The hardest sell

Strikes are never nice things even when you have 100% support from all concerned, but when it affects a group of people who appear to have relatively secure and reasonably paid jobs that many people would love to have, any industrial action becomes an incredibly contentious issue no matter how justified the basic cause might be.

Especially when some private sector journalists by comparison have less job security and perhaps an even lower income, although of course that's a whole separate debate in itself.

(Also bear in mind that many other TV-related journalists either work for ITN or Sky; two organisations that are not normally noted for their cordiality towards the BBC.)
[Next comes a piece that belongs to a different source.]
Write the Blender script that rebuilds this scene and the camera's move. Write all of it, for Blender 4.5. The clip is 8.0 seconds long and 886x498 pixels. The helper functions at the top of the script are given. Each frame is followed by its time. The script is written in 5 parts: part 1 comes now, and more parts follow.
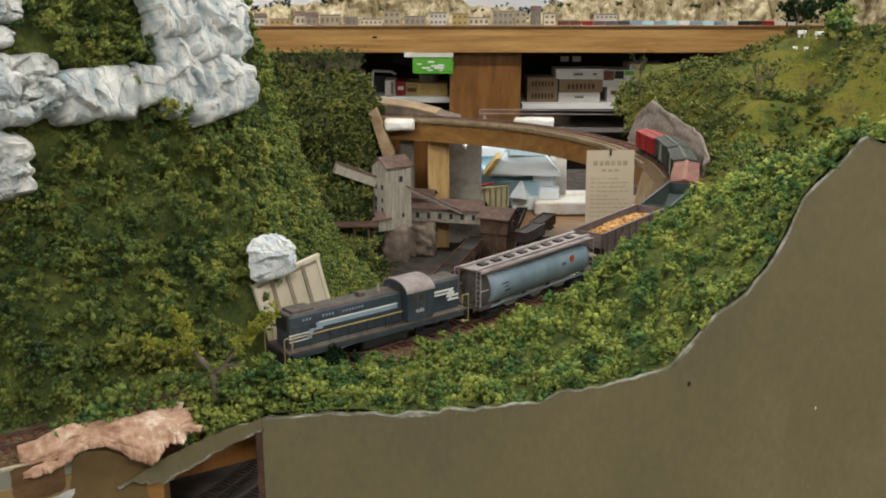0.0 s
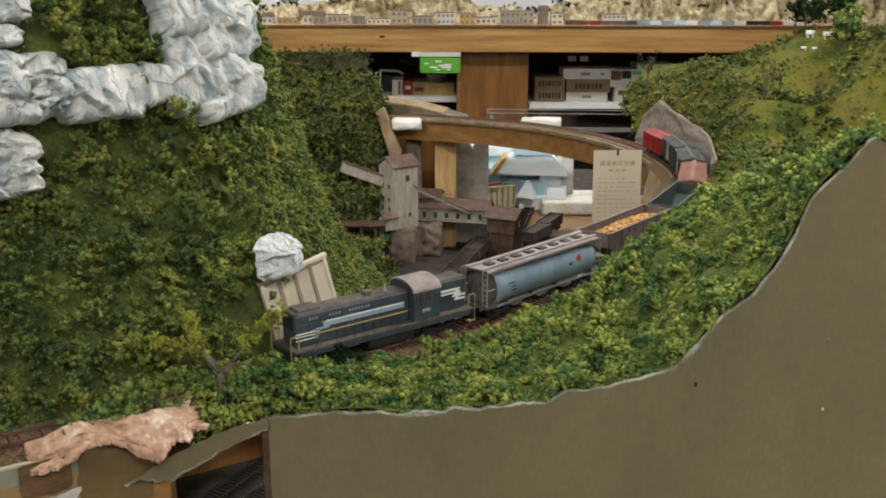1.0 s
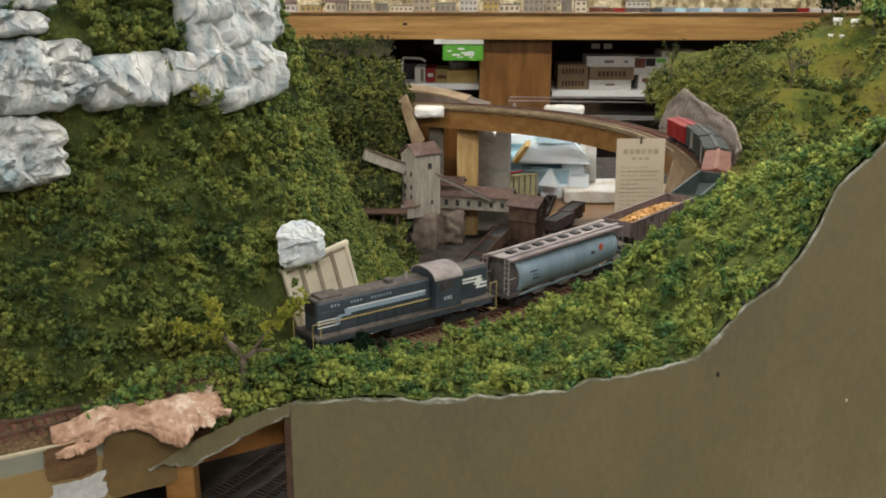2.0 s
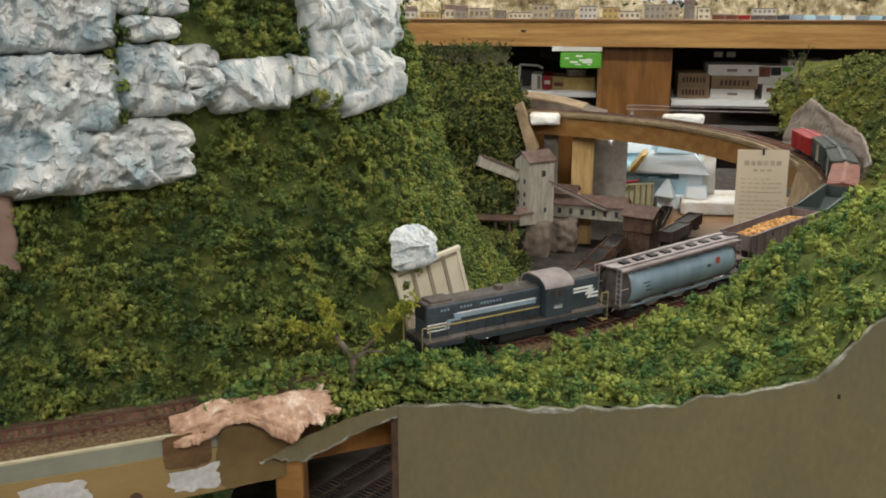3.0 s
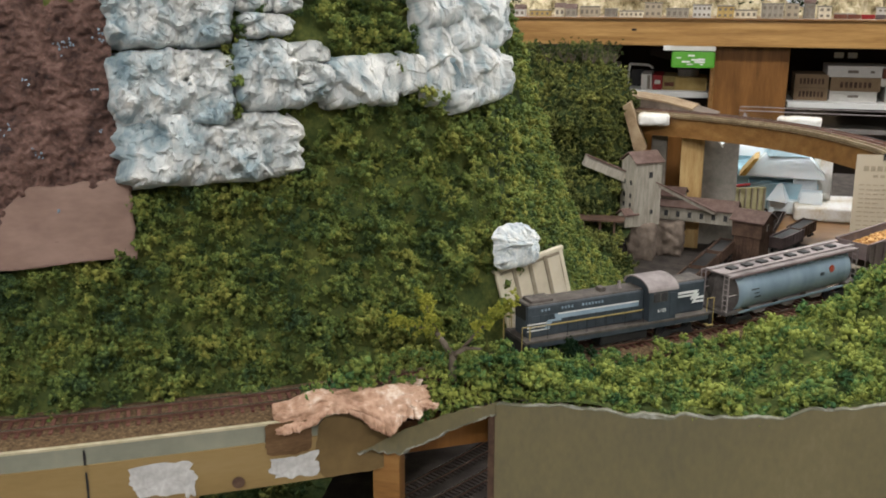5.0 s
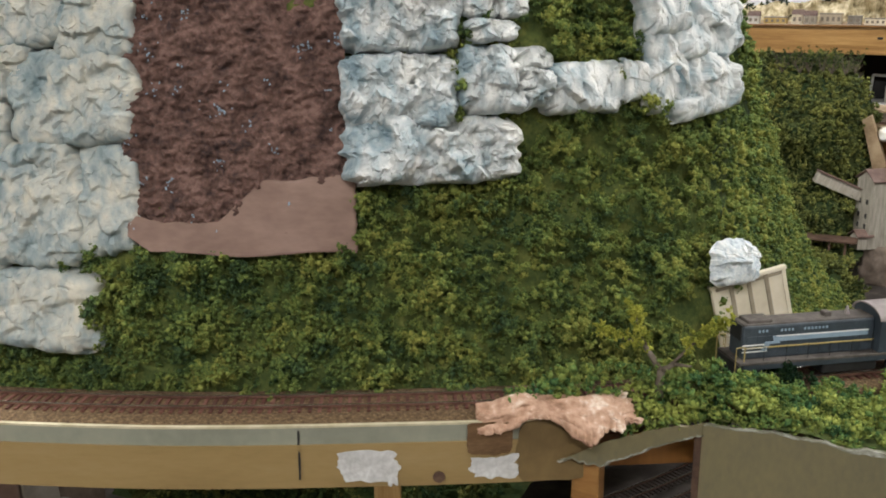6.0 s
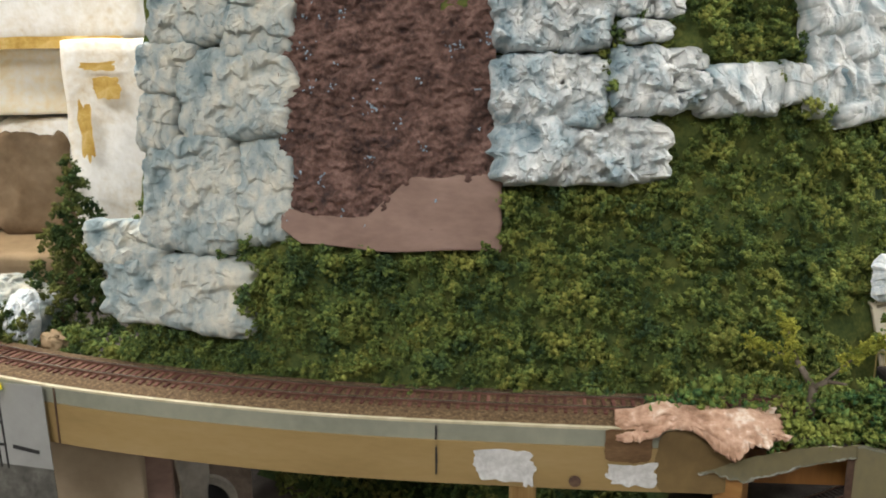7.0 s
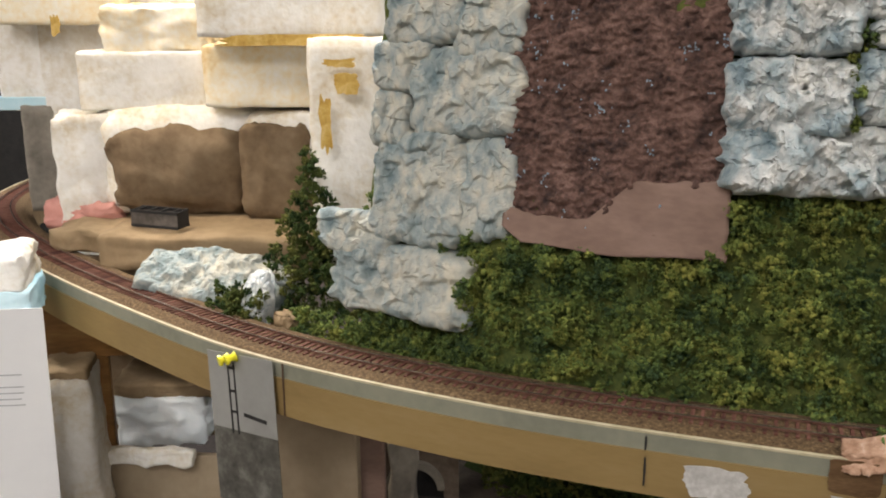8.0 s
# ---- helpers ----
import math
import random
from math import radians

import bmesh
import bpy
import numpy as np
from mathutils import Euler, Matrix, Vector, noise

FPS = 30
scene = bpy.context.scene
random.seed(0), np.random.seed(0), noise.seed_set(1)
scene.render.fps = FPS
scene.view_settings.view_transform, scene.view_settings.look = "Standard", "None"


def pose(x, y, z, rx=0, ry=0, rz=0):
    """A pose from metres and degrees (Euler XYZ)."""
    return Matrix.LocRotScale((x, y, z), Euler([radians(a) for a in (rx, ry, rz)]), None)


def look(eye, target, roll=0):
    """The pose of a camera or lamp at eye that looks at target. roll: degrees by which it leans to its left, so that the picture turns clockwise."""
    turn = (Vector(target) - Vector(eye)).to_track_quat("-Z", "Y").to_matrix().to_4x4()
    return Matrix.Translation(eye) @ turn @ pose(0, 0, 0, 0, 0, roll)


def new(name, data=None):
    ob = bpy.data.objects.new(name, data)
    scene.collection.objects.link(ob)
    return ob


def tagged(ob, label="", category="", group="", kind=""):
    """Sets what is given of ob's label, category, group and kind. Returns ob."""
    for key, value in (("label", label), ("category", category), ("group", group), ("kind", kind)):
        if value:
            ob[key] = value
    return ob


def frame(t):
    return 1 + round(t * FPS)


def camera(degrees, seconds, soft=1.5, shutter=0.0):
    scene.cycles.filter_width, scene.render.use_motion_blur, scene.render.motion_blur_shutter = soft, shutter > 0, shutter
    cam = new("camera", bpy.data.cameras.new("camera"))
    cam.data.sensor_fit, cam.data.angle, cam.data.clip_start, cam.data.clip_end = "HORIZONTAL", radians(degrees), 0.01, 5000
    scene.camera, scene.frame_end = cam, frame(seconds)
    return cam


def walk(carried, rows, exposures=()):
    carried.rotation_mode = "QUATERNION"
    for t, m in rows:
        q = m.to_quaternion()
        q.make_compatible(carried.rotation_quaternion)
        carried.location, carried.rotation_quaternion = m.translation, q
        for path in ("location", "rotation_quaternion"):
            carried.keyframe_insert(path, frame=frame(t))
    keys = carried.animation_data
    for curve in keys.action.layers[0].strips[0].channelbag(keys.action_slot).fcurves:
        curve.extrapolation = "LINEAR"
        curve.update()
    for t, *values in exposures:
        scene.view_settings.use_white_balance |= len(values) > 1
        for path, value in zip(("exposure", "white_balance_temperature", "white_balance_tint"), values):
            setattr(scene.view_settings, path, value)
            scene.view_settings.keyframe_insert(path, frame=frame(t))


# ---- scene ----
# The camera turns on a tripod head before the layout; it does not travel.
cam = camera(49.42, 8.0, soft=1.9)
EYE = (0.0, 0.0, 1.42)
TURNS = [
    (0.0, 0.00, -15.10, 0.00), (0.5, 0.34, -15.30, 0.17), (1.0, 0.41, -15.13, 0.09), (1.2, 0.70, -15.38, 0.05),
    (2.3, 1.94, -15.86, 0.06), (2.5, 2.39, -15.64, 0.09), (3.0, 8.63, -15.46, -0.08), (3.5, 11.32, -15.98, -0.22),
    (4.0, 11.68, -15.84, -0.18), (4.2, 11.88, -15.64, -0.20), (5.3, 16.55, -15.45, 0.05), (5.5, 18.09, -15.21, 0.10),
    (6.0, 27.95, -15.21, -0.17), (6.5, 31.59, -15.20, -0.23), (7.0, 36.80, -15.19, -0.34), (7.5, 43.91, -15.10, -0.35),
    (8.0, 50.23, -15.08, -0.42),
]


def turned(yaw, pitch, roll):
    return Matrix.Translation(EYE) @ pose(0, 0, 0, 90 + pitch, 0, yaw) @ pose(0, 0, 0, 0, 0, roll)


walk(cam, [(t, turned(a, b, c)) for t, a, b, c in TURNS], ((0.0, -.02, 6380, 10), (2.5, -.02, 6380, 10), (4.0, .09, 6220, 10), (5.5, .13, 6150, 12), (6.5, .19, 6140, 10), (7.5, .06, 6270, 11), (8.0, -.05, 6470, 14)))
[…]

Basically it all boils down to BBC management directly affecting the future financial prospects of some of its most valued staff under circumstances that superficially don't appear to be 100% justified, and as such ought to concern a much wider audience than merely the journalists that have been affected.
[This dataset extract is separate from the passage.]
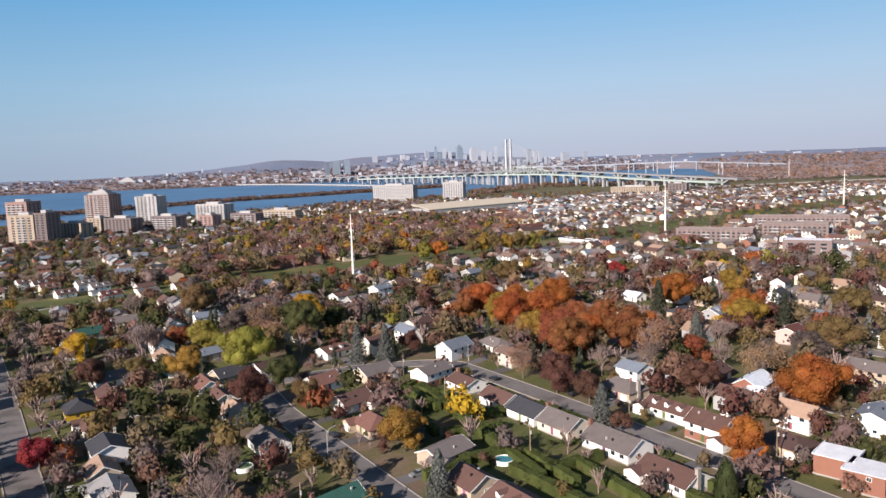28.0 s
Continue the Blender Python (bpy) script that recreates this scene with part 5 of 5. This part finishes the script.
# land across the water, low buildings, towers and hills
sheet("far_bank", [(-5100, 3000), (-3600, 3310), (-1806, 3540), (-1333, 3650), (-712, 3690), (-200, 3935), (300, 3985), (900, 3935), (1250, 3905), (1335, 3800), (1255, 3500), (1135, 3100), (1005, 2700), (900, 2250), (5100, 2250), (5100, 4980), (-5100, 4980)], 0.4, M_FARLAND_HAZE, "hazy brown land across the river", "land")
V_, F_, MI_ = [], [], []
for _ in range(1250):
    x = R.uniform(-2700, 2700) if R.random() < 0.55 else R.gauss(100, 550)
    y0_, (yr_, zr_) = bank_y(x), ridge(x)
    k_ = R.random()
    up_ = k_ ** 1.2 * (0.92 if zr_ < 80 else 0.42) if x < 1300 else 0.25 + 0.72 * k_ ** 0.6
    if x > 1300 and R.random() < 0.7:
        continue
    y = y0_ + (yr_ - y0_) * up_
    small = zr_ > 80 and R.random() < 0.1
    if small:
        y = y0_ + (yr_ - y0_) * R.uniform(0.4, 0.9)
    w, h_ = R.uniform(6, 26), R.choice((4, 5, 5, 6, 7, 9, 13)) * R.uniform(0.7, 1.3)
    if small:
        w, h_ = R.uniform(6, 12), R.uniform(5, 8)
    a_, z_ = R.uniform(0, 22), land_z(x, y)
    c_, s_ = math.cos(radians(a_)), math.sin(radians(a_))
    v, f = box_vf(-w / 2, w / 2, -w * 0.35, w * 0.35, -4, h_)
    n = len(V_)
    V_ += [(x + p * c_ - q * s_, y + p * s_ + q * c_, z_ + r) for p, q, r in v]
    F_ += [tuple(i + n for i in q) for q in f]
    MI_ += [R.choice((0, 3, 3, 2, 3, 0))] * 6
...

And it may be true that the BBC has now been hit by a poor licence fee settlement, but any pension fund should be entirely separate from a financial perspective because such funds should be ringfenced and not used for any other purposes whatsoever. Well that's the theory...

Unfortunately despite attempts to mediate a settlement in this particular dispute, any failure to carry forward a pension proposal still appears to be due to a lack of coherent management communication which certainly seems to be a dismally recurring theme under the current regime. So yet again, the fingers are pointing right at the top.

In the meantime there's likely to be much more of the same, which at least should provide some interesting viewing as well as providing a style of no-fuss news presentation that might actually be preferred by some viewers as opposed to an endless stream of speculation and pseudo-analysis that tends to characterize modern bulletins in general.